→ **What to do**:
Set down the full listing exactly as given. Any pictures are to be left out.

<<<<

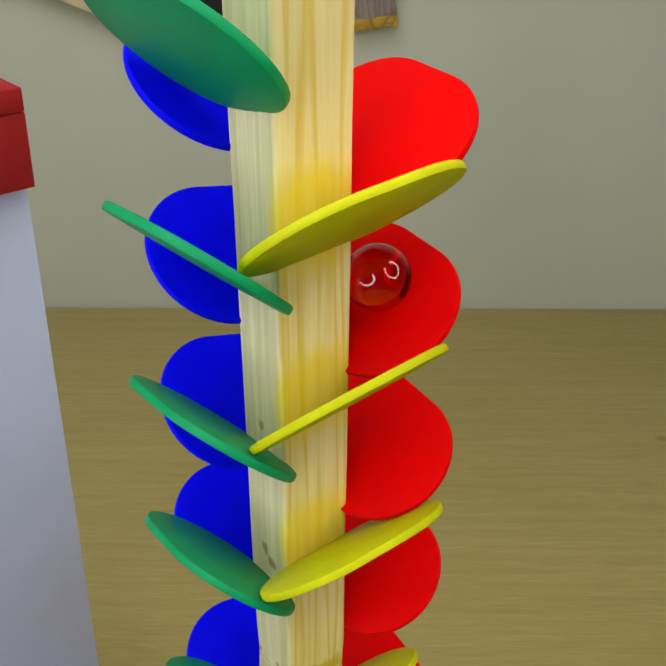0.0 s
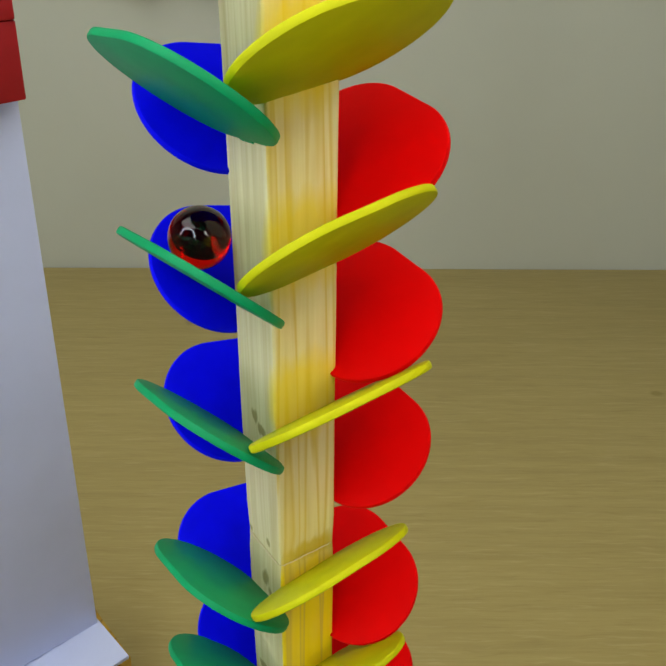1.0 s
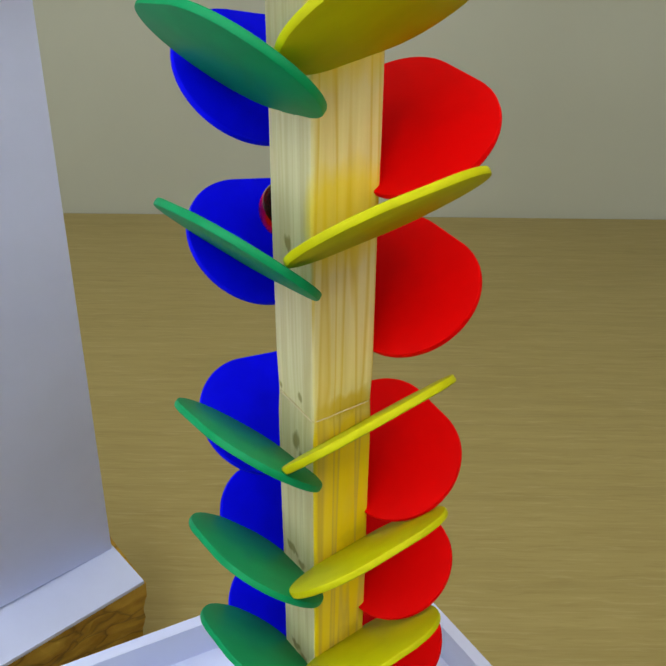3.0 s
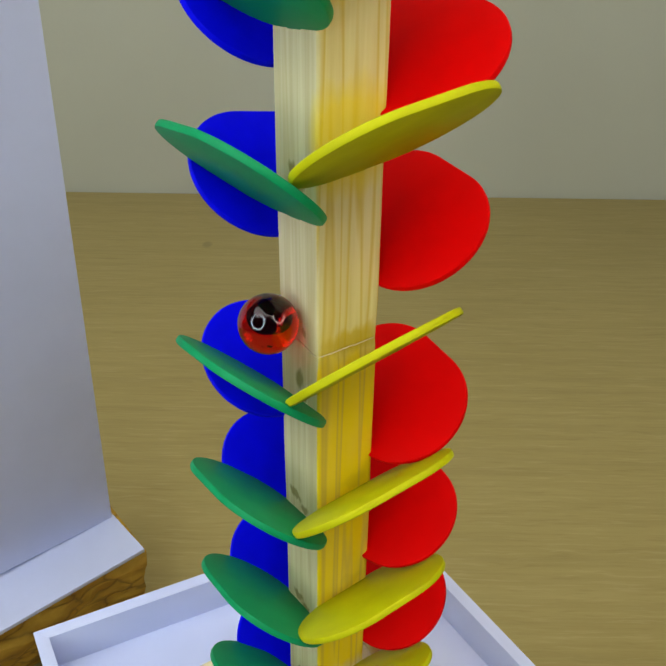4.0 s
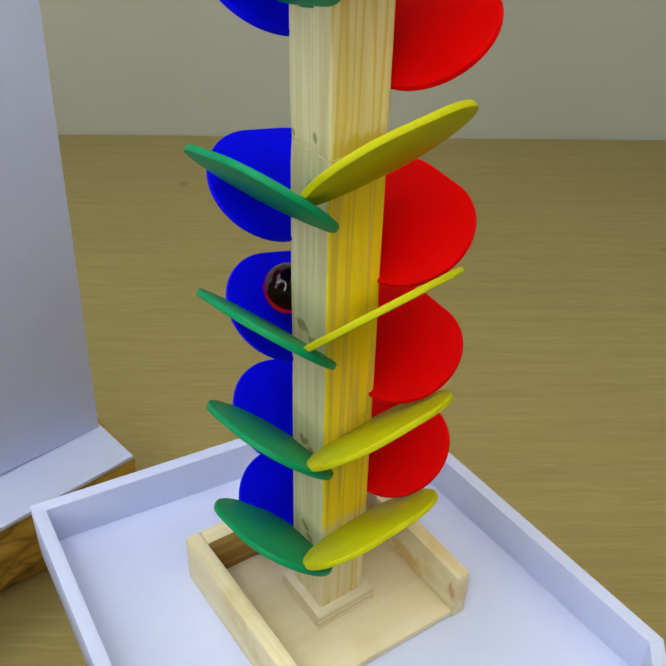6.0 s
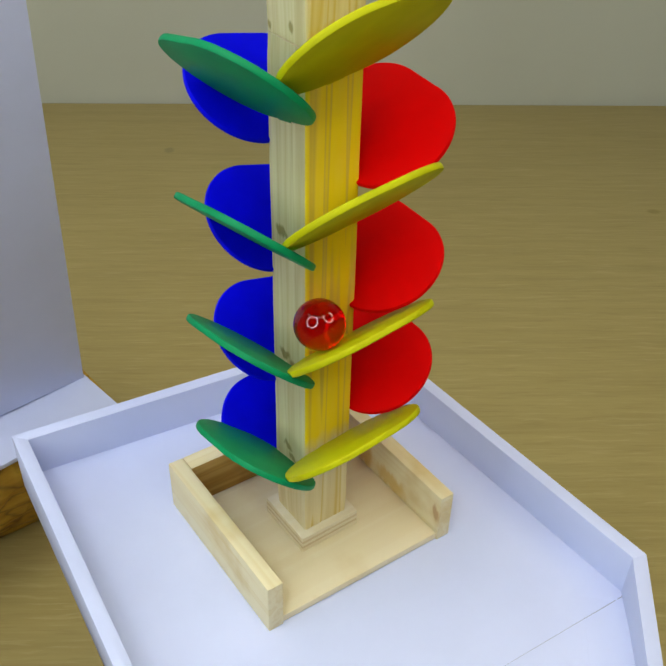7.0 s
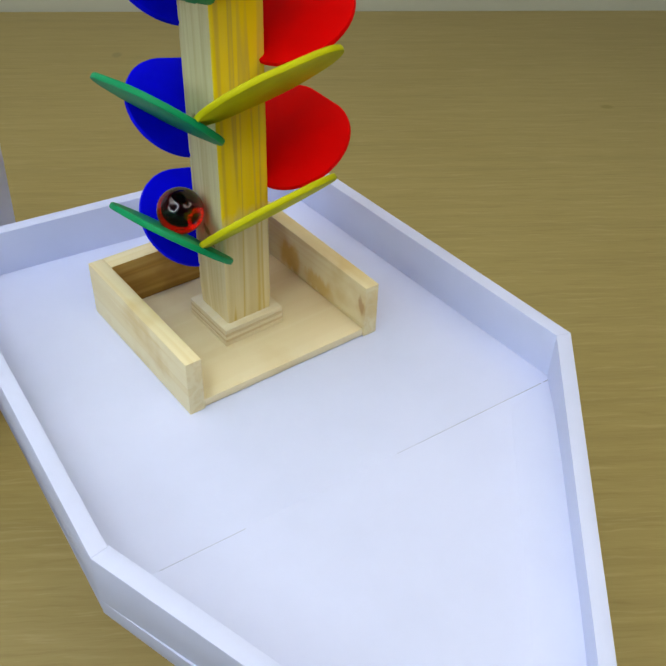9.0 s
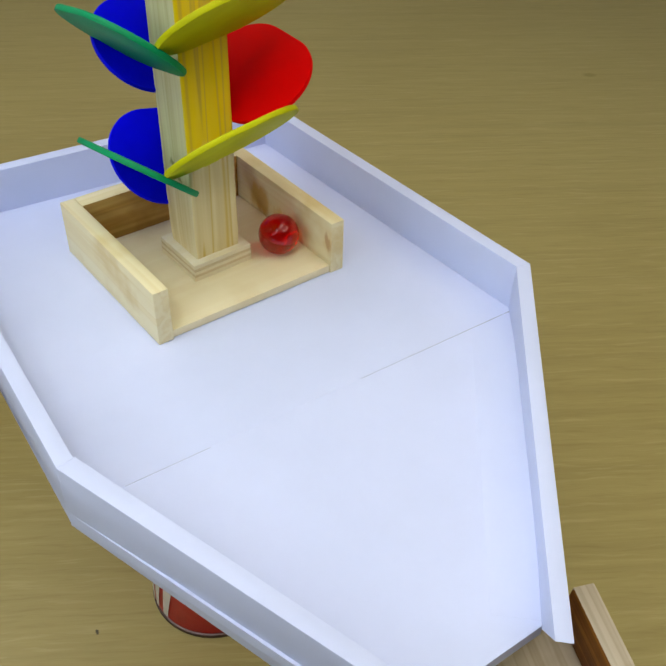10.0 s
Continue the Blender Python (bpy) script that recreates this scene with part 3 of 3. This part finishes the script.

>>>>

→ **Response**:
0.0 s
1.0 s
3.0 s
4.0 s
6.0 s
7.0 s
9.0 s
10.0 s
Continue the Blender Python (bpy) script that recreates this scene with part 3 of 3. This part finishes the script.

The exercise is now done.